#### [WRITTEN INSTRUCTION]
Return, word for word, the lines from the line holding "turn = (Vector(target)" through the line holding "what is given". Include both end lines and no others.

#### [DATA BLOCK]
============================================================
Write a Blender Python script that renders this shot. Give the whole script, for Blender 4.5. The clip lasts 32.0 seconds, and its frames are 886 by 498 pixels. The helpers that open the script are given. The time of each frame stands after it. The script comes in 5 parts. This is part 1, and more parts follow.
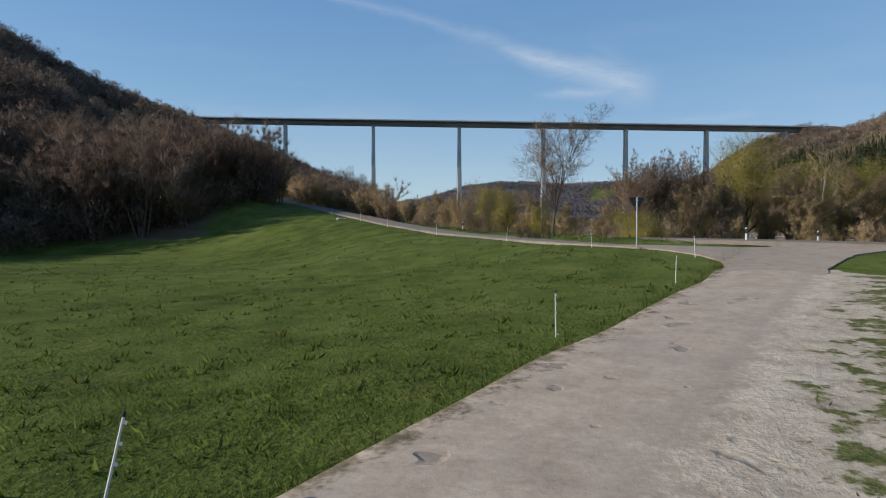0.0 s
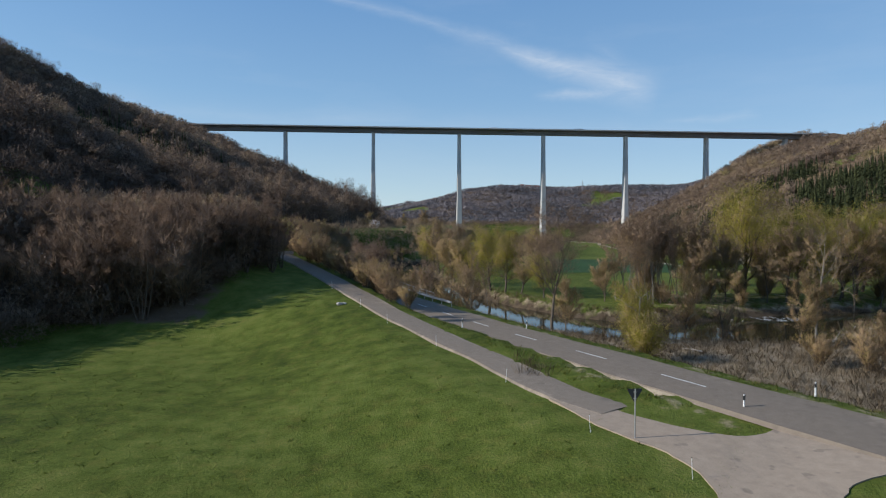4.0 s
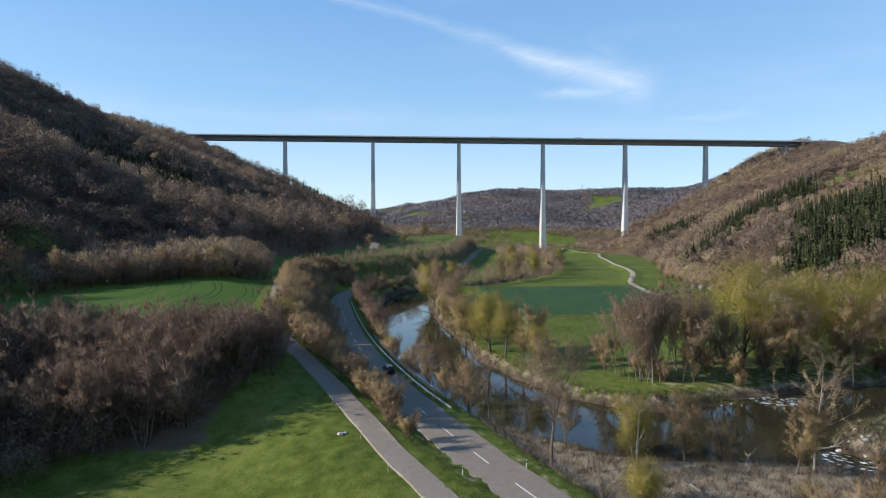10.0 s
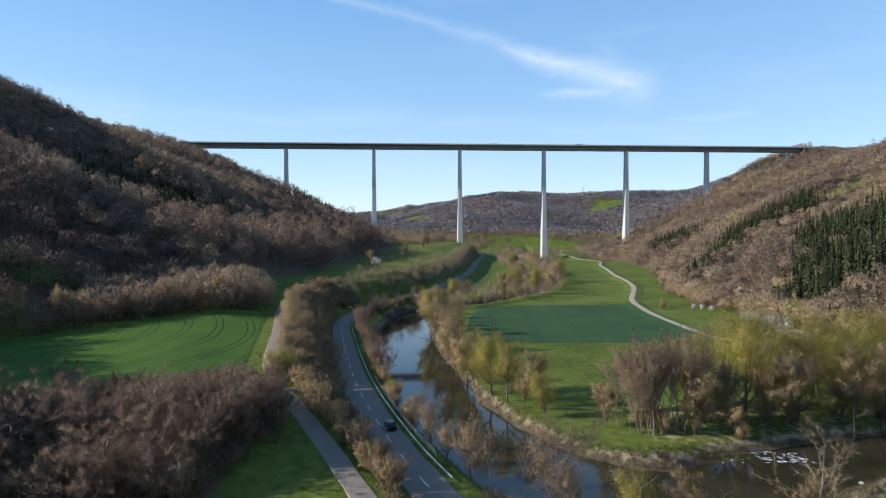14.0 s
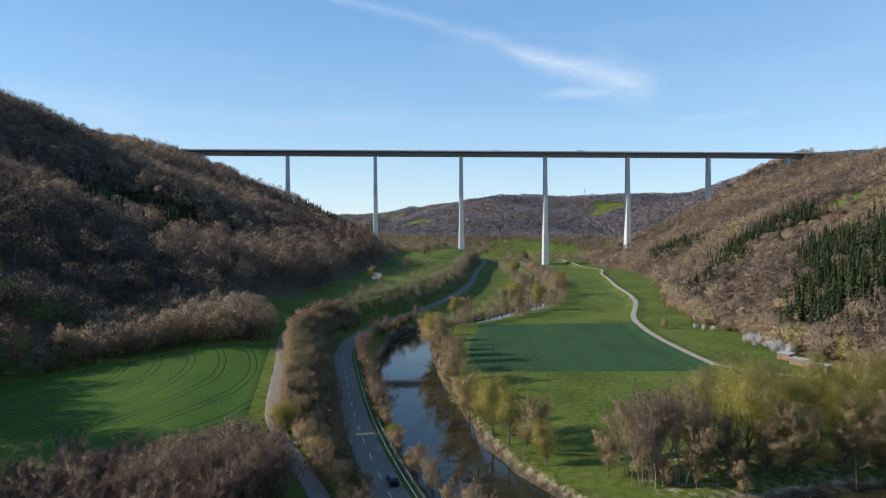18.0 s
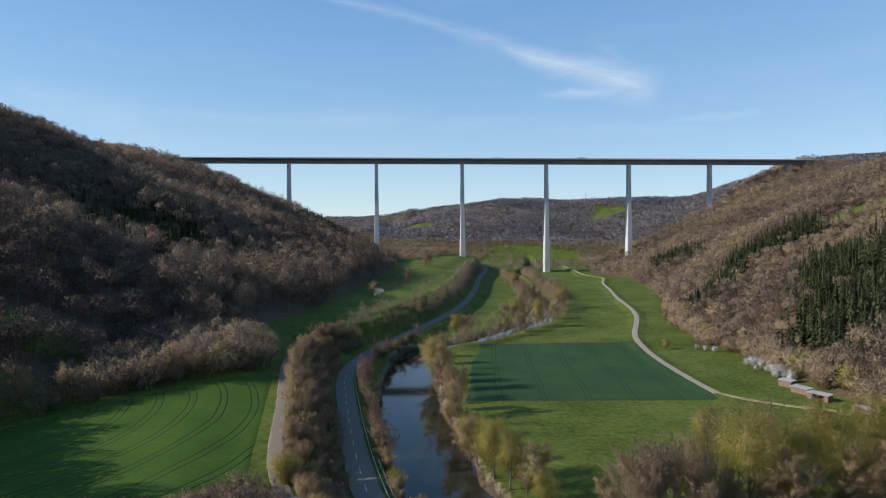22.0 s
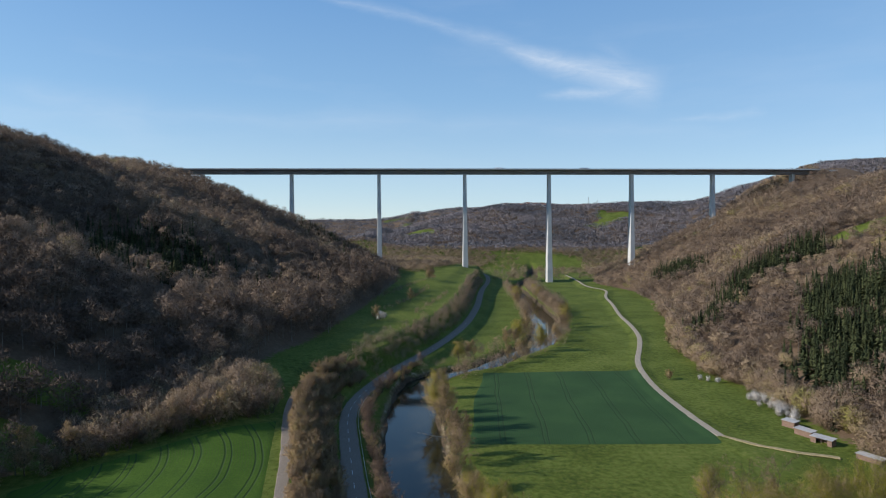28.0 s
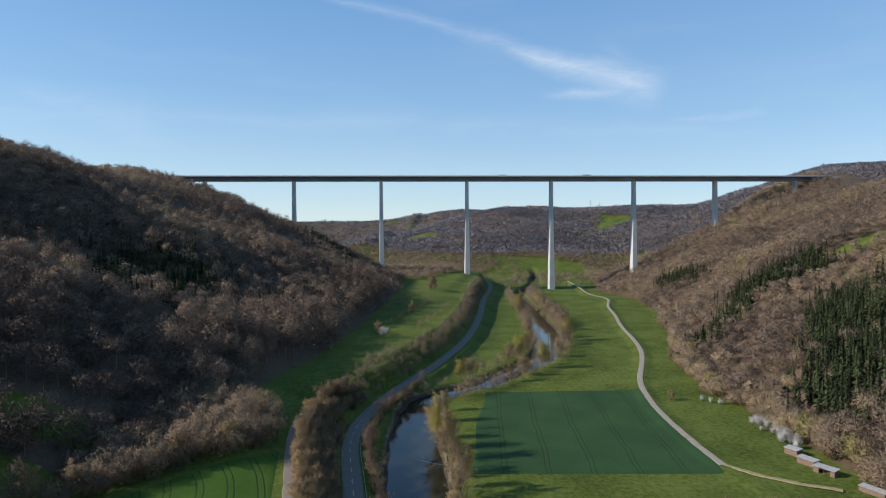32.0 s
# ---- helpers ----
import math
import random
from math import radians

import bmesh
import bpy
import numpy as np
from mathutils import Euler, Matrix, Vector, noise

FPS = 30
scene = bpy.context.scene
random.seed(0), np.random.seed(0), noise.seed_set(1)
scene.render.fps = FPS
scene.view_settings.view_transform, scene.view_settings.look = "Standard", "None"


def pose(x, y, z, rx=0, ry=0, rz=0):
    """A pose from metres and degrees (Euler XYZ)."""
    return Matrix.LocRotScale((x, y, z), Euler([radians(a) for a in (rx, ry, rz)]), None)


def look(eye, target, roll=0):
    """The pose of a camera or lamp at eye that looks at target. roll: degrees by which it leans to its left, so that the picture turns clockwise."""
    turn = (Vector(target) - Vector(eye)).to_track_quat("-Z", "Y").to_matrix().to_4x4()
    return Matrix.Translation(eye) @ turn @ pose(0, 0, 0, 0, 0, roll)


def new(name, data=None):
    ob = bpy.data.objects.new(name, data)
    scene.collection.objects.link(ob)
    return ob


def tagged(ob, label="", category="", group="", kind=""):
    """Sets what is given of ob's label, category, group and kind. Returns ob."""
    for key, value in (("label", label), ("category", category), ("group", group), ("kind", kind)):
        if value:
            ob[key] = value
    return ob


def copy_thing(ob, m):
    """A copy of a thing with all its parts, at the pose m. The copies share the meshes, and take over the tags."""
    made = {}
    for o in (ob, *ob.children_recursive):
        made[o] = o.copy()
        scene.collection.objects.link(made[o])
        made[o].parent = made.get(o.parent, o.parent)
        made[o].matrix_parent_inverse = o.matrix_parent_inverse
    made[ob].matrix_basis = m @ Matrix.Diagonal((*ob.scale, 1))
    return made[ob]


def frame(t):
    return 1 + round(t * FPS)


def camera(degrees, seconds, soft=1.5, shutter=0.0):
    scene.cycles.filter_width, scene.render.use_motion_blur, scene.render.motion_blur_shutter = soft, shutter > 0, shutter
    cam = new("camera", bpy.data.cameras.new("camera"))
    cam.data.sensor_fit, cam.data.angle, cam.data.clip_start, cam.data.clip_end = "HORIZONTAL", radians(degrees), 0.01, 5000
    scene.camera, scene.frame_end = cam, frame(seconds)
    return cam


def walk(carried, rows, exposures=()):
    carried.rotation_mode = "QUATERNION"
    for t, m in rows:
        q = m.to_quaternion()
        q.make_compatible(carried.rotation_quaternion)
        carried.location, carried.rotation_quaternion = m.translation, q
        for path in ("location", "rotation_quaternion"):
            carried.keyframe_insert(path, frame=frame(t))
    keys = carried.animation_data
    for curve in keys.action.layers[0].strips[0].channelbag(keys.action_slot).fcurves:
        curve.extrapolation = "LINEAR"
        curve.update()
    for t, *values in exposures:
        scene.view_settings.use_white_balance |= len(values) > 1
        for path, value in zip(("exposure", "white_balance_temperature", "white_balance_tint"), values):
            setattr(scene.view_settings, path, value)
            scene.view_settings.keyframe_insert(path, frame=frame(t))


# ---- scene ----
============================================================
#### [EXERCISE RESULT]
    turn = (Vector(target) - Vector(eye)).to_track_quat("-Z", "Y").to_matrix().to_4x4()
    return Matrix.Translation(eye) @ turn @ pose(0, 0, 0, 0, 0, roll)


def new(name, data=None):
    ob = bpy.data.objects.new(name, data)
    scene.collection.objects.link(ob)
    return ob


def tagged(ob, label="", category="", group="", kind=""):
    """Sets what is given of ob's label, category, group and kind. Returns ob."""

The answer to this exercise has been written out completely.